Quote:
Originally Posted by Richas
I'm puzzled by the positive reaction to this.
The $450k fee per gambling offering for a five year licence up front seems like just a big barrier to any new entrants. the 20% gross revenue tax seems a bit high but I guess that's the current charge.
The gaps in info - player protection, limits on total sites to be licenced etc etc make it hard to make a snap judgment but it looks like a bill designed to exclude international competition not a big liberalisation or a breakup of the state monopoly. Indeed the new powers to fine ISPs that allow access to non Hungarian licenced sites look terrible in principle.
Licencing should be cheap - it should be a fee for teh regulation costs not a revenue driver and not an up front 5 year barrier.
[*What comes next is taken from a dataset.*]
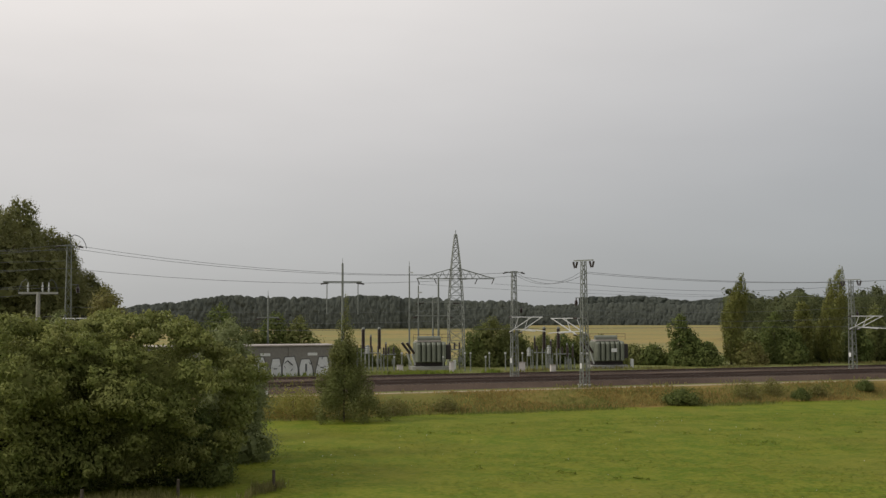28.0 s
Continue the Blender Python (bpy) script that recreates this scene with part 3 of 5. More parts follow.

Licencing should also be open to anyone who meets the regulatory standard not limited and the only standard published so far seems to be that they have a lot of working capital and likely a requirement to deposit that to reassure their taxman not players.
Without more detail its impossible to say but my initial reaction is that this is state monopoly protection wrapped up as liberalisation and sent to the EU as a stalling move more than anything else.
As written, that's exactly what it is, but it's only a proposal that with a few modifications could be a decent compromise between entirely open borders for internet gambling (dream) and State monopoly over internet poker (nightmare).
The simple addition of an requirement that Hungary must actually approve a minimum number of licensees within a reasonable time period, along with some tweaks to the fees/taxes etc would make this a far better solution than what seems to be on the horizon for most States here in the US.
The US seems locked on a course that will end with one of three results; no online gambling in many States, lottery only in some or commercial only in a few - with liquidity damned off by those categories.
This Hungary draft proposal is the first I've seen anywhere that even attempts to address a compromise between lottery and commercial, and wouldn't require a non-commercial gambling State to create a regulatory framework.
It's refreshing to me to see someone actually thinking outside of the two boxes (Gambling is a State Right! - Free Trade!); transferring that line of thinking to the US, it might be reasonable to allow State lotteries and/or Tribal governments a first-mover advantage within their State markets to bridge the gap that a brand name like WSOP or PokerStars would create.
Eventually the market walls will be taken down, but whether in the EU or US, through the courts, Congress or Parliament, that process could take several years, whereas a compromise idea like this one could prevent solid walls like those in Italy from ever being constructed.